>> Start

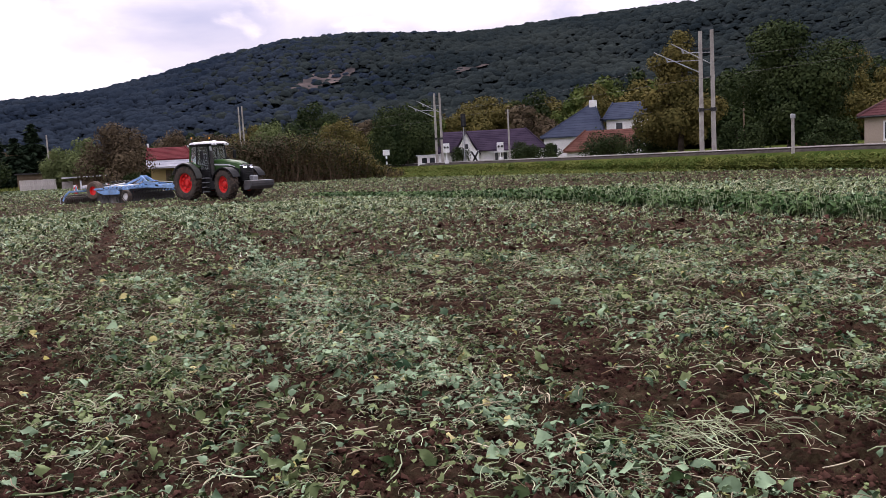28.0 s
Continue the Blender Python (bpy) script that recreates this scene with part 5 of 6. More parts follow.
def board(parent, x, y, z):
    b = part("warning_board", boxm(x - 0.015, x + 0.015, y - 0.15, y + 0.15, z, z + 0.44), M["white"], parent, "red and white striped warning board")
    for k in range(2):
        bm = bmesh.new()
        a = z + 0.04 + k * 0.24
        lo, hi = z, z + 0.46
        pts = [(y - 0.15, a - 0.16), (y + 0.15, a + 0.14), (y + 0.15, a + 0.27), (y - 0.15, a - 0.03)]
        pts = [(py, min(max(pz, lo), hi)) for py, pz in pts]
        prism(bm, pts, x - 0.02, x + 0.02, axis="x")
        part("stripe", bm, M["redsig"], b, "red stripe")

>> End

What to produce -> Return the material word for word. Pictures are not part of the copy.

Solution to this task ->
28.0 s
Continue the Blender Python (bpy) script that recreates this scene with part 5 of 6. More parts follow.
def board(parent, x, y, z):
    b = part("warning_board", boxm(x - 0.015, x + 0.015, y - 0.15, y + 0.15, z, z + 0.44), M["white"], parent, "red and white striped warning board")
    for k in range(2):
        bm = bmesh.new()
        a = z + 0.04 + k * 0.24
        lo, hi = z, z + 0.46
        pts = [(y - 0.15, a - 0.16), (y + 0.15, a + 0.14), (y + 0.15, a + 0.27), (y - 0.15, a - 0.03)]
        pts = [(py, min(max(pz, lo), hi)) for py, pz in pts]
        prism(bm, pts, x - 0.02, x + 0.02, axis="x")
        part("stripe", bm, M["redsig"], b, "red stripe")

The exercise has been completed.